Erich Neumann insists the answer reshapes everything downstream. For the woman, he writes, the transformative power “even of her own transformation” is lived first in pregnancy and childbearing; and while the change “to motherhood is completed with birth, birth sets in motion a new archetypal constellation that reshapes the woman’s life down to its very depths” (Neumann, The Great Mother, 1955). Birth in this account is not an ending but an ignition. The delivery is the easy part; what follows — the nourishing, the holding fast, the being permanently rearranged by what you made — is the real labor the dream is pointing toward.
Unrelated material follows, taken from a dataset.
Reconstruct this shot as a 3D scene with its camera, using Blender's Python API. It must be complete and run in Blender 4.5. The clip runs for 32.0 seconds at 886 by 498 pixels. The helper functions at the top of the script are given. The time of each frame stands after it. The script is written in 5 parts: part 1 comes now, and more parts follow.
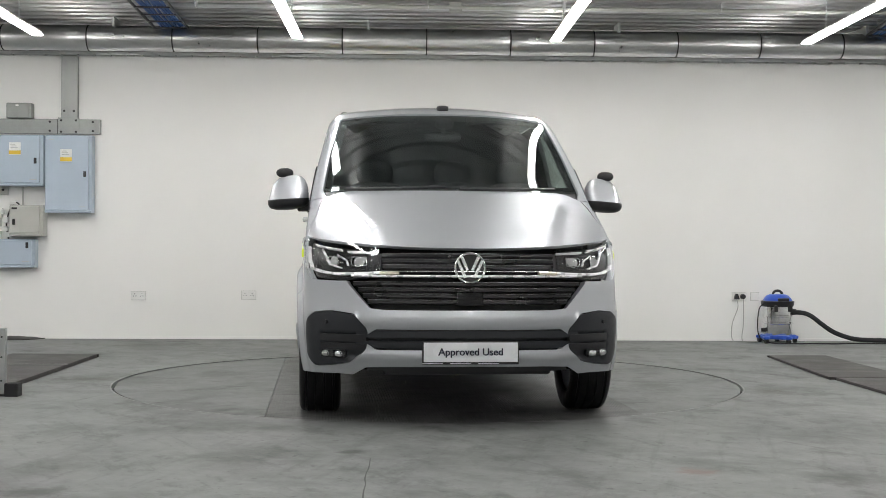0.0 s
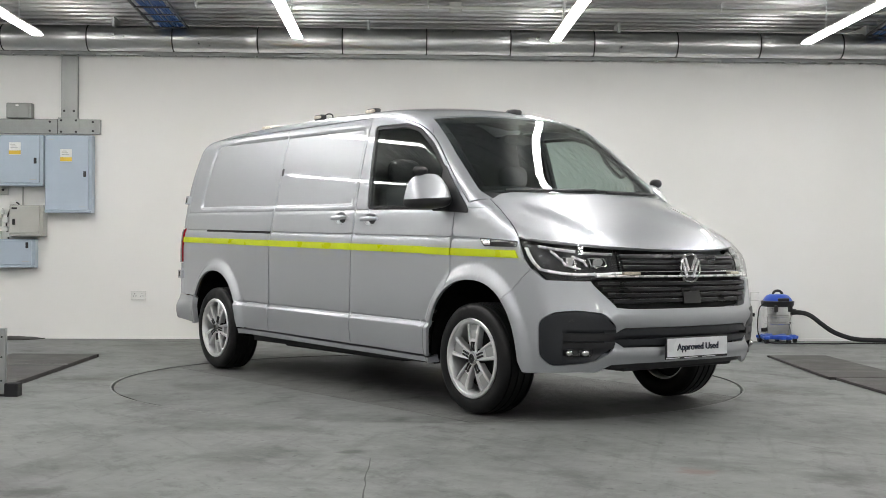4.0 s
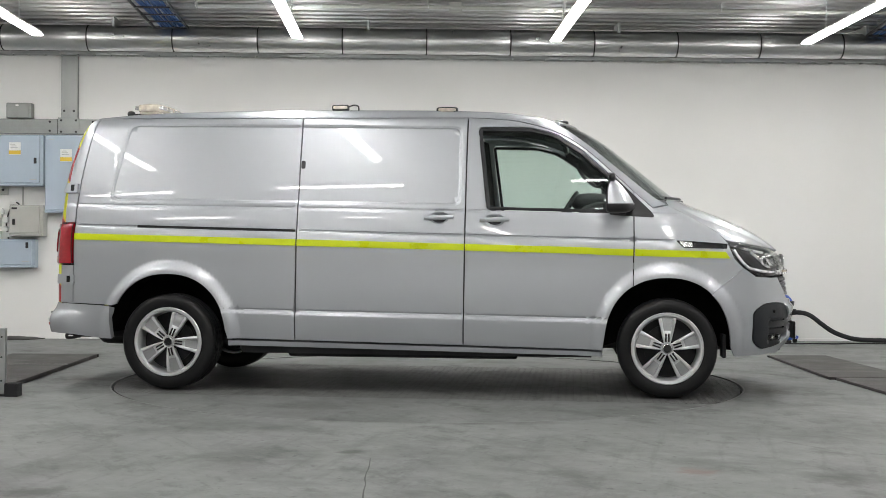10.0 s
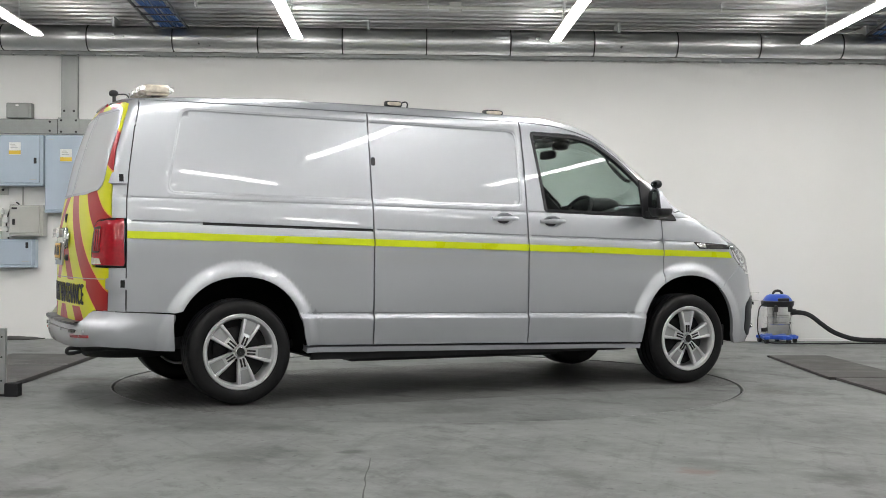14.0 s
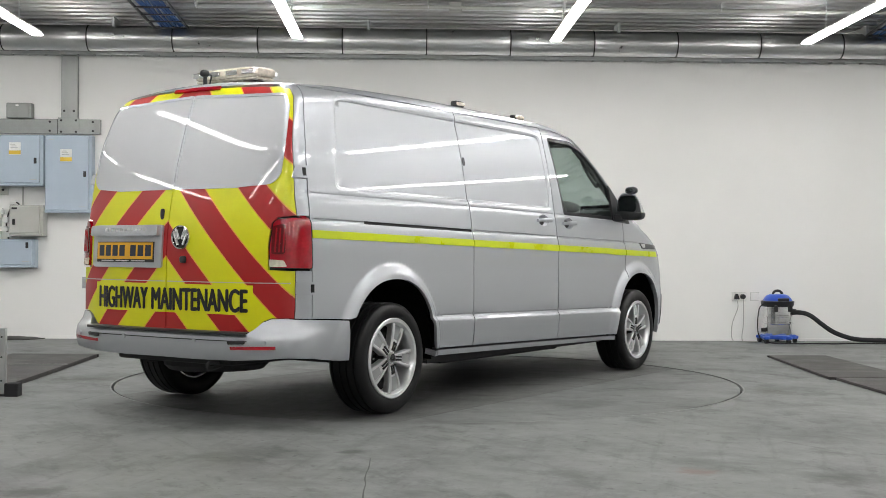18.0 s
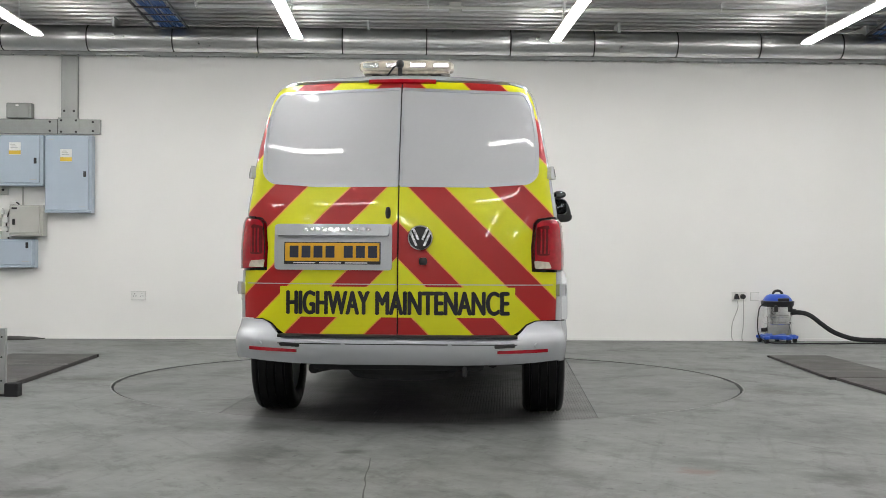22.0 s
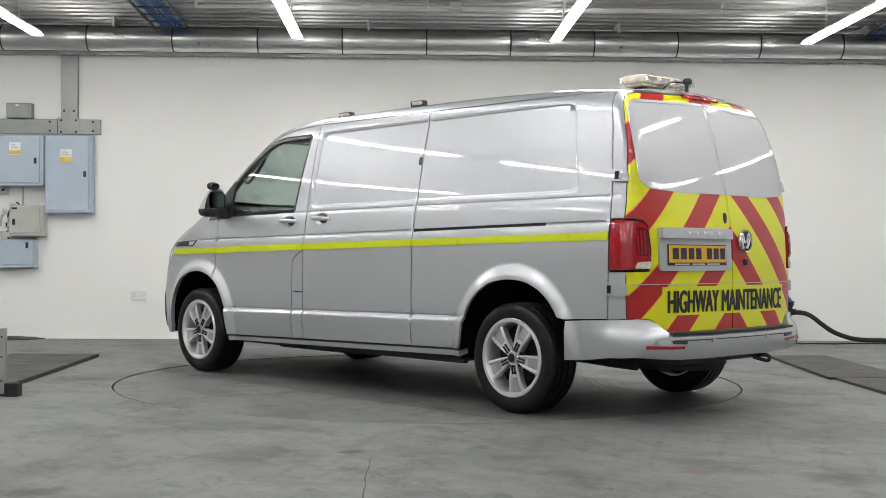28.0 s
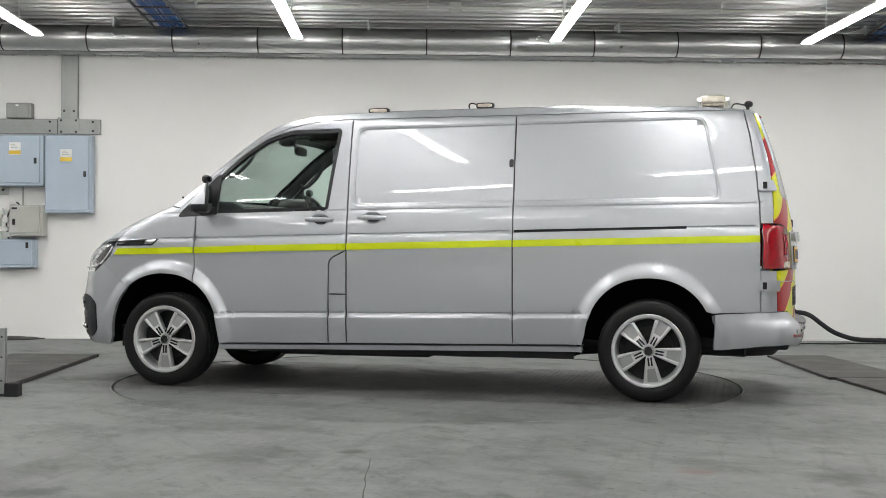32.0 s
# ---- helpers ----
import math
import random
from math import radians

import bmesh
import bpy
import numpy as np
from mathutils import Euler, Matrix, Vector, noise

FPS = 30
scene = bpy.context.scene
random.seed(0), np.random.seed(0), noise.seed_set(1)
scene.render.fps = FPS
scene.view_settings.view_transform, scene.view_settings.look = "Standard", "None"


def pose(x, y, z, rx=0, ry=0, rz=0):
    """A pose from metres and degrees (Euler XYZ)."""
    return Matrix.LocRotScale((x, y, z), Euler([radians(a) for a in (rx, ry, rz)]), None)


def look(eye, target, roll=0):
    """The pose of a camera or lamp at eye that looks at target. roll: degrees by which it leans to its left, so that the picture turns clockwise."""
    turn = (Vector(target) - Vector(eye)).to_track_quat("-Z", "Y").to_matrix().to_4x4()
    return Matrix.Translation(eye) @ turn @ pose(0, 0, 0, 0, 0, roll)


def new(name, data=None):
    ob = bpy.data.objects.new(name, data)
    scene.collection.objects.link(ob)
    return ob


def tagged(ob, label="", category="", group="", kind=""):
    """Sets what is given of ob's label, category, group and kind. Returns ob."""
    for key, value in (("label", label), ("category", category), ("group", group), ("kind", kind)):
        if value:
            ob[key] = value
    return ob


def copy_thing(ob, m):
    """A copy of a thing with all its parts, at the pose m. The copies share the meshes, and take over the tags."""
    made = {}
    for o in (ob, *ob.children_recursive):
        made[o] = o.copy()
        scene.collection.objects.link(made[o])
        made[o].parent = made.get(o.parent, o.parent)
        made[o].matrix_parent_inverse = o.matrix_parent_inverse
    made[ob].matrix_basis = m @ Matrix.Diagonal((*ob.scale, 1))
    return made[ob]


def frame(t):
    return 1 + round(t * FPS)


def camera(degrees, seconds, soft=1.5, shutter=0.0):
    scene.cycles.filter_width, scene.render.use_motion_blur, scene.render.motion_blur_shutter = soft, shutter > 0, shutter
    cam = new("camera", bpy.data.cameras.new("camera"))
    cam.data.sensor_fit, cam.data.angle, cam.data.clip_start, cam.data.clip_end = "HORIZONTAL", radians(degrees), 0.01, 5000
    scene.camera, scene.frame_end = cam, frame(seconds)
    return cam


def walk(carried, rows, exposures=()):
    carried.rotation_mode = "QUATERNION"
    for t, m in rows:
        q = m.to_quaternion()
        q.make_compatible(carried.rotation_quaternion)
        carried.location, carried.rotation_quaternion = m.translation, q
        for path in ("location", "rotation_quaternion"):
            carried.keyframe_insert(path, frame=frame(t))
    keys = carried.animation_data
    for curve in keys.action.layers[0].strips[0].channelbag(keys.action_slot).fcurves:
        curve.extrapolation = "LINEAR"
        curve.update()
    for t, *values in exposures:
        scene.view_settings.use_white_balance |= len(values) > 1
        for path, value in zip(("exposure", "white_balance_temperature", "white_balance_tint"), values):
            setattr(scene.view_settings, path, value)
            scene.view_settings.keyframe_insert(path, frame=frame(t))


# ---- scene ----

So the question the dream asks is not whether something new is coming. It is what had to die for it; whether the hour of delivery has actually arrived or is still being held back on Olympus; whether you are the field or the one who sows; and whether you are prepared to be remade by what you bring forth. The dream does not hand you a baby and call it a fresh start. It puts you into labor and asks if you will bear down. Either way, what is trying to be born is almost certainly more yourself than you yet know — and it will not return you to who you were.